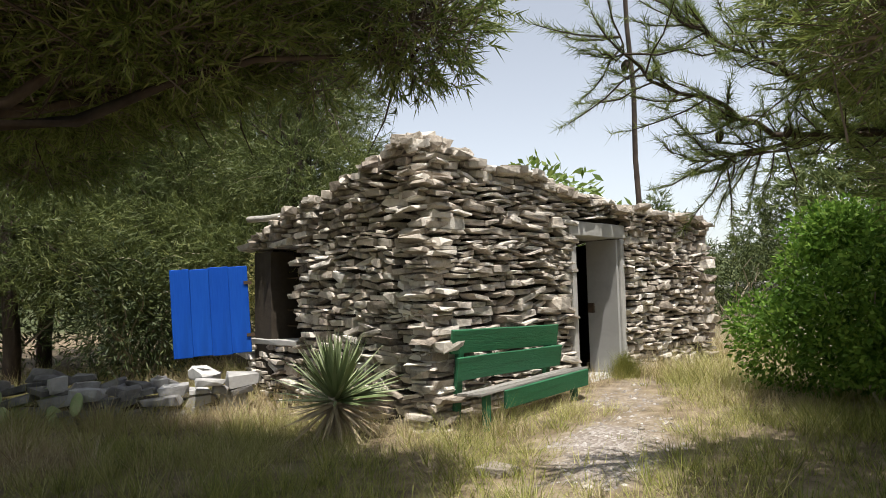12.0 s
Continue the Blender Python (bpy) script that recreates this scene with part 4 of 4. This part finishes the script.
# ---- small things ----
lo = far_pine(502, 6.5, 2.5, 520, 10, (0.5, 0.1))
tagged(lo, group="pines of the wood")
ring = []
rr = random.Random(44)
for i in range(34):
    a = radians(-78 + i * 4.6 + rr.uniform(-1.5, 1.5))
    d = rr.uniform(48, 72)
    ring.append((3 + math.sin(a) * d, 10 + math.cos(a) * d, rr.uniform(0.85, 1.25)))
ring = [(x, y, s * (0.6 if 20 < math.degrees(math.atan2(5 - x, y - 11)) < 68 else 0.68)) for x, y, s in ring]
for i in range(26):
    a = radians(-55 + i * 4.6 + rr.uniform(-1.5, 1.5))
    d = rr.uniform(74, 96)
    ring.append((3 + math.sin(a) * d, 10 + math.cos(a) * d, rr.uniform(0.55, 0.75)))
place_copies(lo, ring, 5)

build_shrub("juniper_bush", (-4.2, 13.9), [(0, 0, 1.2, 0.7, 0.6, 0.9), (0.4, 0.1, 1.7, 0.5, 0.5, 0.45), (-0.4, 0, 1.5, 0.5, 0.5, 0.6)], 9000, 0.07, 0.012, OLIVE, 95, "yellow-green bush growing against the hut corner", 8, "bush", 0.4)


def build_bough(BOUGH, CONES, seed):
    """The pine bough with cones that reaches out before the hut."""
    rng = np.random.default_rng(seed)
    root = empty("pine_bough", BOUGH[0])
    tagged(root, "long bare pine bough with upswept needles and dark cones", "pine branch")
    base = np.array(BOUGH[0])
    line = np.array(BOUGH) - base
    t = np.linspace(0, len(line) - 1, 22)
    pts = np.stack([np.interp(t, np.arange(len(line)), line[:, c]) for c in range(3)], 1) + rng.normal(0, 0.012, (22, 3))
    v, f = tube(pts, np.linspace(0.026, 0.005, 22), 6)
    mesh_object("branch", v, f, BARK, root, True)
    cs, ds = [], []
    along = pts[-1] - pts[0]
    along /= np.linalg.norm(along)
    for i in range(44):
        p = pts[int(rng.integers(3, 22))]
        d = along * 0.7 + rng.normal(0, 0.55, 3) + np.array([0, 0, 0.25])
        d /= np.linalg.norm(d)
        L = rng.uniform(0.2, 0.6)
        q = curve_points(p, p + d * L, -0.03, 5, 0.012, rng)
        v, f = tube(q, np.linspace(0.008, 0.003, 5), 4)
        mesh_object("twig", v, f, BARK, root)
        for k in range(1, 5):
            cs.append(q[k] - d * 0.05)
            ds.append(d + np.array([0, 0, 0.15]))
    ds = np.array(ds)
    ds /= np.linalg.norm(ds, axis=1)[:, None]
    v, f = needle_sprays(rng, np.array(cs), ds, 42, 0.095, 0.0042, 0.14)
    tagged(mesh_object("needles", v, f, NEEDLE, root), kind="stuff")
    for c in CONES:
        bm = bmesh.new()
        bmesh.ops.create_uvsphere(bm, u_segments=10, v_segments=9, radius=0.5)
        for w in bm.verts:
            k = (1.0 - 0.25 * w.co.z) * (1.0 + 0.12 * ((round(math.atan2(w.co.y, w.co.x) * 5 / math.pi) + round(w.co.z * 9)) % 2))
            w.co.x *= 0.05 * k
            w.co.y *= 0.05 * k
            w.co.z *= 0.095
        o = part("pine_cone", bm, BARK, root, "dark closed pine cone")
        o.matrix_local = pose(*(np.array(c) - base), 160, 15, 40)


build_bough([(3.3, 17.6, 2.6), (2.63, 15.72, 2.3), (2.42, 15.16, 2.33), (2.31, 14.74, 2.52), (2.19, 14.4, 2.59), (2.12, 14.21, 2.74), (2.09, 14.1, 2.9)], [(2.09, 14.17, 2.73), (2.31, 14.75, 2.29), (2.53, 15.13, 2.31)], 61)
build_bough([(3.2, 17.3, 2.9), (2.62, 15.44, 2.57), (2.58, 15.06, 2.68), (2.4, 14.7, 2.86), (2.34, 14.47, 2.99)], [], 62)
build_bough([(3.2, 17.2, 2.5), (2.56, 15.53, 2.31), (2.32, 15.08, 2.22), (2.09, 14.72, 2.13)], [], 63)


def build_prickly_pear():
    root = empty("prickly_pear", (-3.55, 10.35, h(-3.55, 10.35)))
    tagged(root, "low pale green prickly pear beside the tumbled wall", "cactus")
    rng = random.Random(71)
    for i in range(13):
        bm = bmesh.new()
        bmesh.ops.create_uvsphere(bm, u_segments=12, v_segments=8, radius=0.5)
        bmesh.ops.scale(bm, vec=(0.2, 0.035, 0.27), verts=bm.verts)
        o = part("pad", bm, PAD, root, smooth=True)
        o.matrix_local = pose(rng.uniform(-0.3, 0.5), rng.uniform(-0.5, 1.0), rng.uniform(0.08, 0.3), rng.uniform(-50, 50), rng.uniform(-40, 40), rng.uniform(0, 180))


PAD = material("cactus_pads", [(0.16, 0.22, 0.09), (0.30, 0.36, 0.16), (0.44, 0.48, 0.26)], 5, 0.5, 0.1)
build_prickly_pear()


def loose_stone(x, y, size, turn, label):
    v, f, me = KINDS[int(abs(x * 7 + y * 3)) % len(KINDS)]
    o = new("loose_stone", me)
    o.matrix_world = pose(x, y, h(x, y) + size[2] * 0.22, 0, 0, turn) @ Matrix.Diagonal((*size, 1))
    tagged(o, label, "stone")


loose_stone(0.96, 13.88, (0.3, 0.22, 0.08), 20, "flat pale stone half sunk in the grass")
lr = random.Random(81)
for i in range(40):
    u = lr.random()
    if i < 18:
        x, y = 3.0 - 2.3 * u + lr.gauss(0, 0.12), 12.2 + 3.6 * u + lr.gauss(0, 0.12)
    else:
        x, y = lr.uniform(-0.8, 6.5), lr.uniform(3.2, 12)
        if float(bare(np.array(x), np.array(y))) > 0:
            continue
    w = lr.uniform(0.025, 0.065)
    loose_stone(x, y, (w, w * lr.uniform(0.6, 0.9), w * 0.5), lr.uniform(0, 360), "small loose pale limestone lying on the gravel")
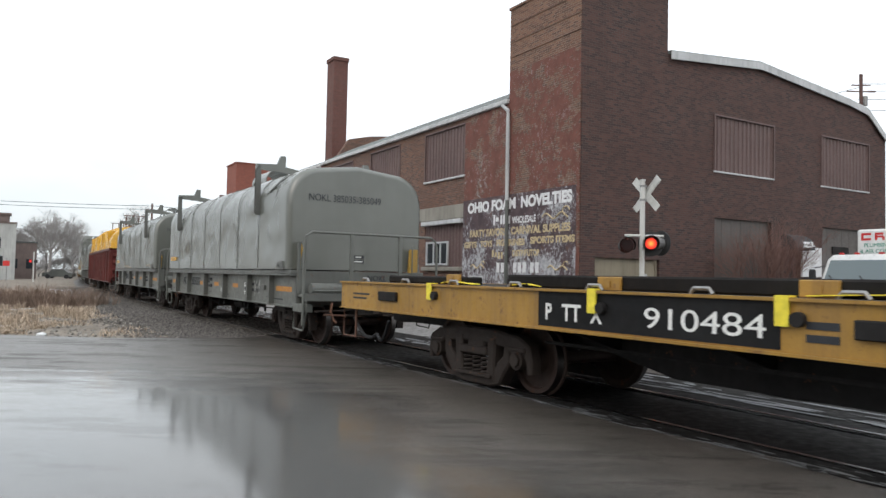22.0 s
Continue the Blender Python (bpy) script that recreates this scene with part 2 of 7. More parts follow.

• [WHAT THE TASK ASKS] Above are entries; state the number of lines among them that contain "with", and nothing else.

• [ANSWER] 4